### What is being asked
Output exactly the span of lines that begins at the line containing "made[o].matrix_parent_inverse = o.matrix_parent_inverse" and ends at the line containing "carried.keyframe_insert(path, frame=frame(t))", both lines included.

### Collected data
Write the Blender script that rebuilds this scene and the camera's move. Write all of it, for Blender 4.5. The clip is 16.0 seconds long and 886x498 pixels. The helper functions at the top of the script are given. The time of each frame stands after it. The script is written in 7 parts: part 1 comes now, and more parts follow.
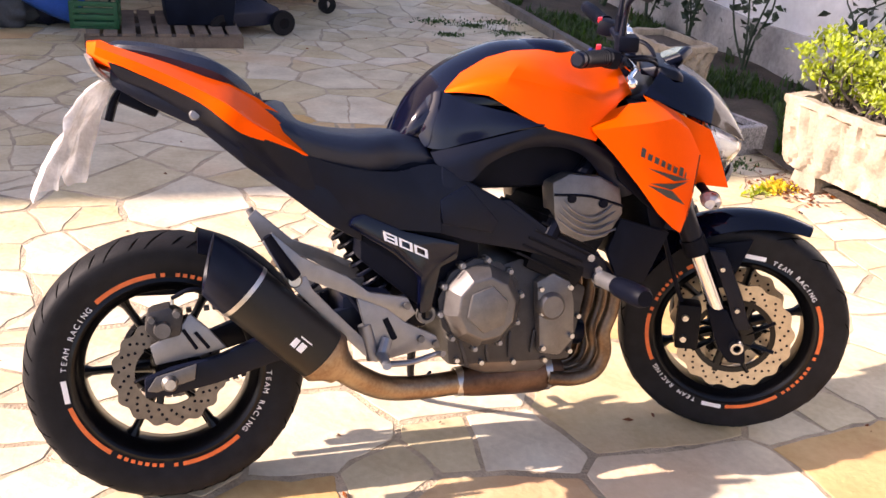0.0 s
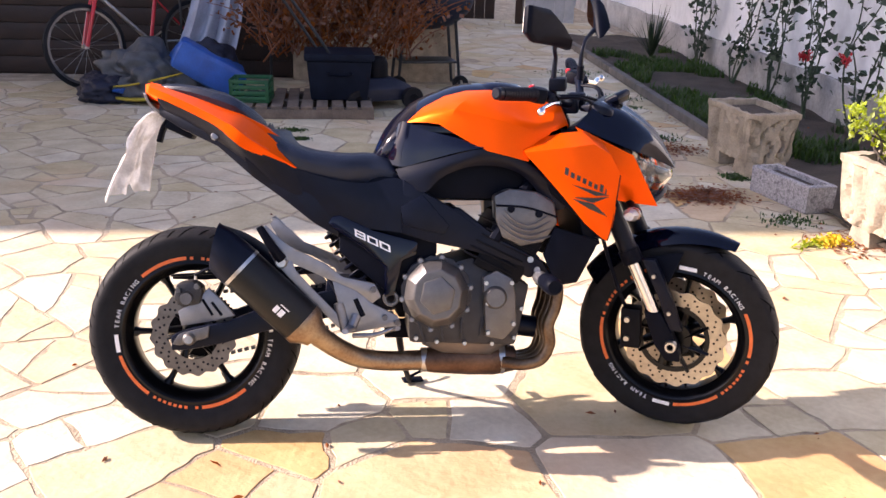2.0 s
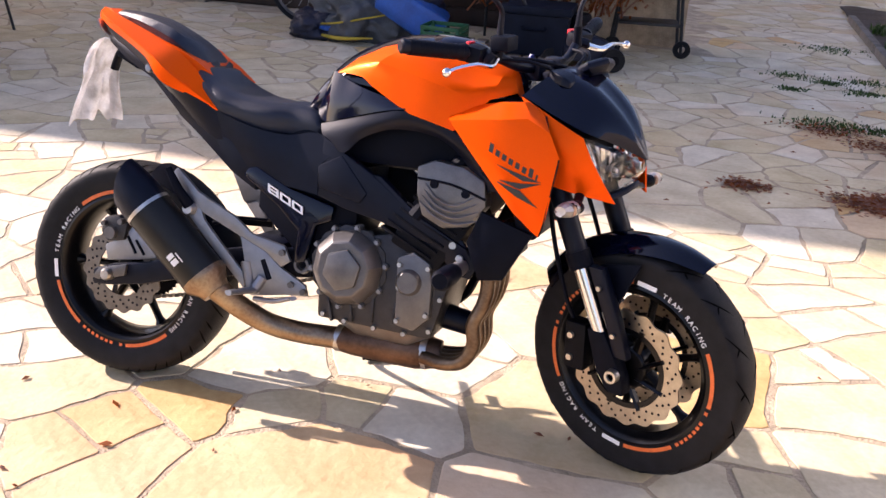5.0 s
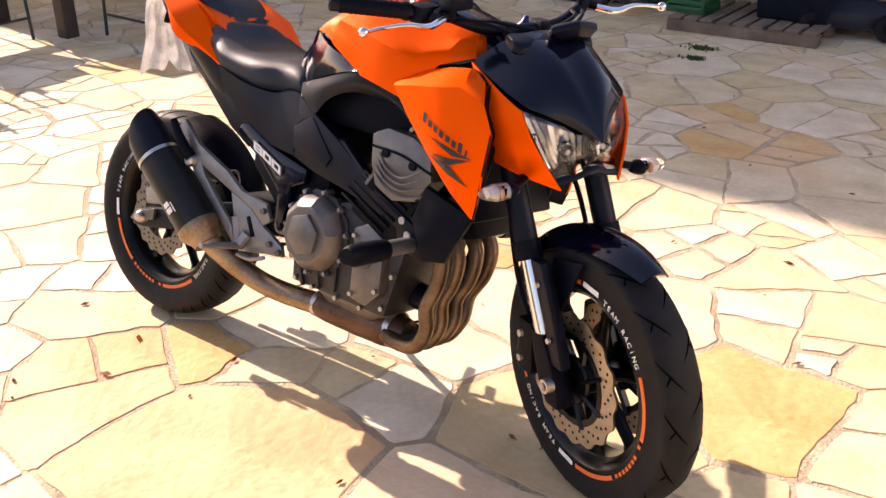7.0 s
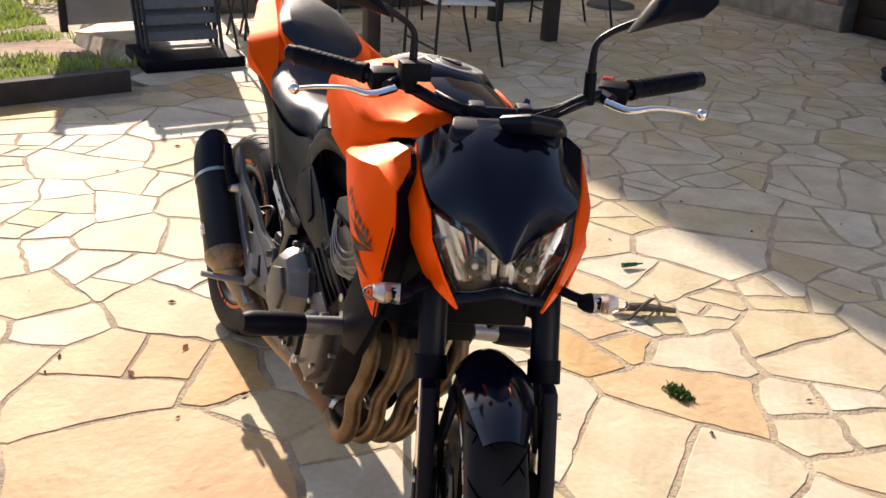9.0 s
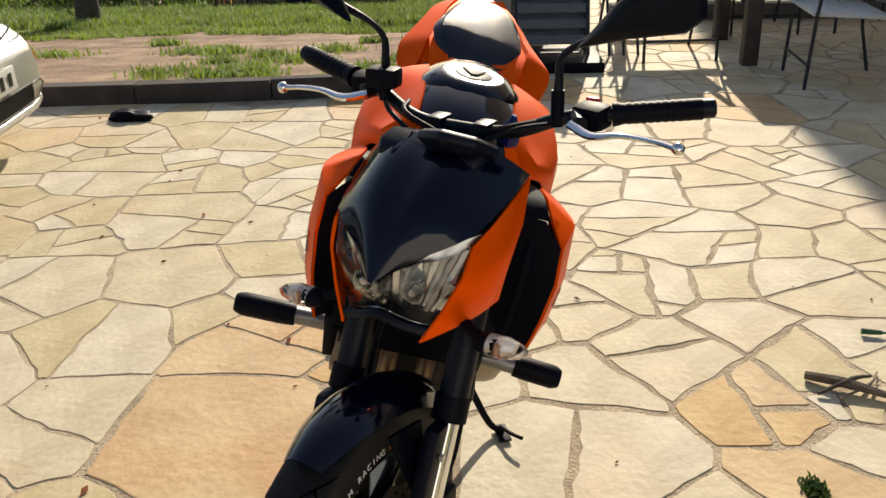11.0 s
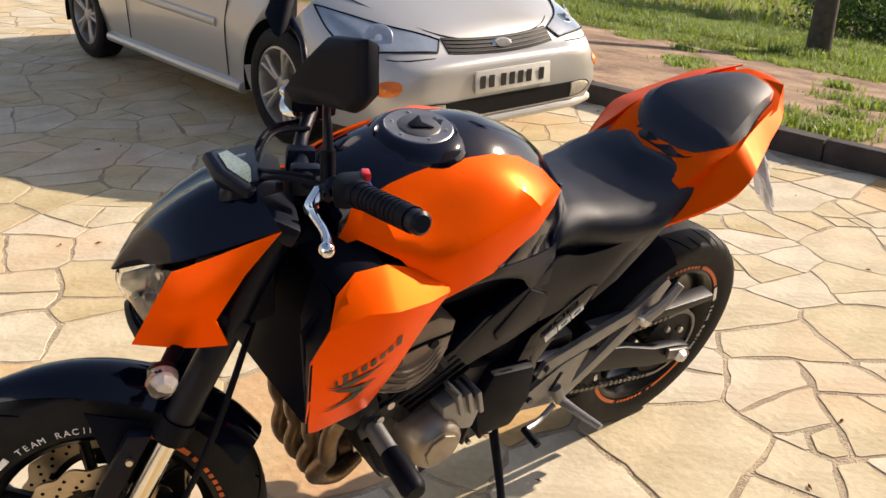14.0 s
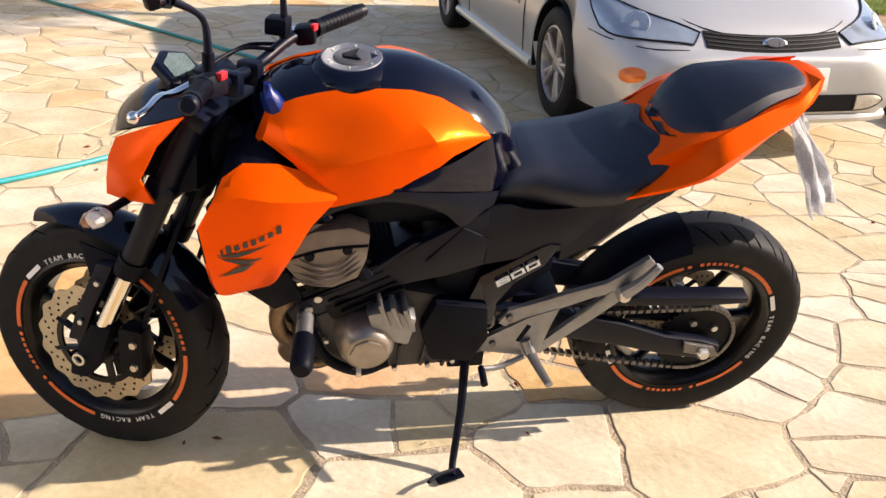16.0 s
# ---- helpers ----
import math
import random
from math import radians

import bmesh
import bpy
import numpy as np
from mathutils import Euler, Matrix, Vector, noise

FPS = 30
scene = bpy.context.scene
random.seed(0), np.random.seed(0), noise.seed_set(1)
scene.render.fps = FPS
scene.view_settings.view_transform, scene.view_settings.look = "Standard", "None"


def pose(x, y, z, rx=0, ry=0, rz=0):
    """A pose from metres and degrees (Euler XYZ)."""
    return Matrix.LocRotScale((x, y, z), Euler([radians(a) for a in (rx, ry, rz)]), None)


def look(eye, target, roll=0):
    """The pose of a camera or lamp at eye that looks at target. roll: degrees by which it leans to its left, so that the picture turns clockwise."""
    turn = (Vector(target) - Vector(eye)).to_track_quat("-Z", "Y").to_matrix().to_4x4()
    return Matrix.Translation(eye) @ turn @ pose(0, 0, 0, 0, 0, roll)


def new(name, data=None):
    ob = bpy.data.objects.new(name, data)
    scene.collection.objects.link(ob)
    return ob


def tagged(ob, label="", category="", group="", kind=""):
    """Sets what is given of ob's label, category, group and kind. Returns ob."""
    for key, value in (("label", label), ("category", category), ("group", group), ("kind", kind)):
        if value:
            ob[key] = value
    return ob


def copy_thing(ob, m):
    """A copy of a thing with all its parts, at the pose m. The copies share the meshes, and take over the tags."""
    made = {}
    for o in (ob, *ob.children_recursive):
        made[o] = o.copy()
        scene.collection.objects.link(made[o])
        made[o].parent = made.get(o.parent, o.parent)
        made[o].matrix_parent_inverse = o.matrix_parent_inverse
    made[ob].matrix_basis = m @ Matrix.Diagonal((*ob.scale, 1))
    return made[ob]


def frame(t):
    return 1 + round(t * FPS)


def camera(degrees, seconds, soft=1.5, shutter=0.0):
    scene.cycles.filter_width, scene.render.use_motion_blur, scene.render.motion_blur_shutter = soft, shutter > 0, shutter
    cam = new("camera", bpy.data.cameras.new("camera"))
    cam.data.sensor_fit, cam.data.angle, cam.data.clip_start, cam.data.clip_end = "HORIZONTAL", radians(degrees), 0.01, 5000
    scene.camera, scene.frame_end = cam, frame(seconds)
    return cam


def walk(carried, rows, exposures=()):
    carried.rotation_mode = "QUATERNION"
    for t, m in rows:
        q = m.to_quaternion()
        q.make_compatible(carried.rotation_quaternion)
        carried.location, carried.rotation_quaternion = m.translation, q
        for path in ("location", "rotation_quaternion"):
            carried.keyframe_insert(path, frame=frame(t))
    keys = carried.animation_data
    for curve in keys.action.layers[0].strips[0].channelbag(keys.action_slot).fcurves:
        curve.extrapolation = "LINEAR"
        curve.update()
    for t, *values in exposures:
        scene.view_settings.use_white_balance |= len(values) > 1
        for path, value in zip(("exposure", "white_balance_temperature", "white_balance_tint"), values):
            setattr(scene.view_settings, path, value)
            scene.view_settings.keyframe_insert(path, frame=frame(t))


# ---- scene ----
cam = camera(50.2, 16.0)
PATH = [
    (0, (0.003, -1.856, 1.476), (0.565, -0.121, 0.657), 4.6),
    (0.5, (0.098, -2.075, 1.469), (0.563, -0.294, 0.686), 4.1),
    (1, (0.216, -2.253, 1.49), (0.567, -0.438, 0.725), 2.3),
    (1.5, (0.404, -2.424, 1.485), (0.639, -0.57, 0.772), 4.0),
    (2, (0.486, -2.531, 1.493), (0.656, -0.654, 0.824), 1.8),
    (2.5, (0.522, -2.649, 1.496), (0.679, -0.774, 0.819), 1.9),
    (3, (0.619, -2.661, 1.504), (0.659, -0.775, 0.841), 0.8),
    (3.5, (0.851, -2.594, 1.492), (0.756, -0.717, 0.809), 1.9),
    (4, (1.012, -2.485, 1.474), (0.844, -0.626, 0.754), 1.6),
    (4.2, (1.088, -2.402, 1.46), (0.893, -0.551, 0.728), 2.2),
    (6.3, (1.99, -1.763, 1.456), (1.116, -0.184, 0.593), 1.3),
    (6.5, (2.03, -1.711, 1.45), (1.134, -0.156, 0.567), 1.0),
    (7, (2.224, -1.551, 1.442), (1.144, -0.106, 0.578), -0.2),
    (7.5, (2.416, -1.427, 1.464), (1.186, -0.087, 0.633), 0.2),
    (8, (2.467, -1.222, 1.43), (1.145, 0.004, 0.564), 1.1),
    (8.2, (2.476, -1.11, 1.435), (1.103, 0.056, 0.566), 1.7),
    (10.3, (2.775, -0.084, 1.484), (0.946, 0.24, 0.743), 0.8),
    (10.5, (2.761, 0.002, 1.484), (0.926, 0.241, 0.725), -0.1),
    (11, (2.729, 0.276, 1.461), (0.903, 0.187, 0.649), -1.2),
    (11.5, (2.682, 0.482, 1.465), (0.914, 0.108, 0.607), -0.4),
    (12, (2.499, 0.646, 1.444), (0.798, 0.03, 0.591), 1.3),
    (12.5, (2.357, 0.815, 1.459), (0.75, -0.024, 0.615), 0.6),
    (13, (2.245, 1.148, 1.47), (0.77, 0.045, 0.691), 2.1),
    (13.5, (2.082, 1.366, 1.454), (0.712, 0.125, 0.69), 1.8),
    (14, (1.863, 1.541, 1.465), (0.706, 0.106, 0.689), 2.1),
    (14.5, (1.694, 1.74, 1.444), (0.862, 0.087, 0.685), 0.5),
    (15, (1.493, 1.962, 1.461), (0.807, 0.267, 0.653), 0.5),
    (15.5, (1.275, 2.056, 1.432), (0.702, 0.321, 0.618), 2.4),
    (16, (1.069, 2.156, 1.444), (0.706, 0.363, 0.636), 2.8),
]
walk(
    cam,
    [(t, look(eye, target, roll)) for t, eye, target, roll in PATH],
    [
        (0, 1.36, 7000, 31),
        (4.2, 1.26, 6300, 30),
        (7, 1.22, 7500, 31),
        (8.2, 0.92, 7100, 25),
        (10.3, 0.26, 6900, 13),
        (11, 0.14, 7100, 11),
        (12, 0.06, 7200, 14),
        (13, 0.32, 7300, 16),
        (14, 0.48, 7300, 18),
        (15, 0.62, 7200, 20),
        (16, 0.78, 6900, 20),
    ],
)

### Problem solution
        made[o].matrix_parent_inverse = o.matrix_parent_inverse
    made[ob].matrix_basis = m @ Matrix.Diagonal((*ob.scale, 1))
    return made[ob]


def frame(t):
    return 1 + round(t * FPS)


def camera(degrees, seconds, soft=1.5, shutter=0.0):
    scene.cycles.filter_width, scene.render.use_motion_blur, scene.render.motion_blur_shutter = soft, shutter > 0, shutter
    cam = new("camera", bpy.data.cameras.new("camera"))
    cam.data.sensor_fit, cam.data.angle, cam.data.clip_start, cam.data.clip_end = "HORIZONTAL", radians(degrees), 0.01, 5000
    scene.camera, scene.frame_end = cam, frame(seconds)
    return cam


def walk(carried, rows, exposures=()):
    carried.rotation_mode = "QUATERNION"
    for t, m in rows:
        q = m.to_quaternion()
        q.make_compatible(carried.rotation_quaternion)
        carried.location, carried.rotation_quaternion = m.translation, q
        for path in ("location", "rotation_quaternion"):
            carried.keyframe_insert(path, frame=frame(t))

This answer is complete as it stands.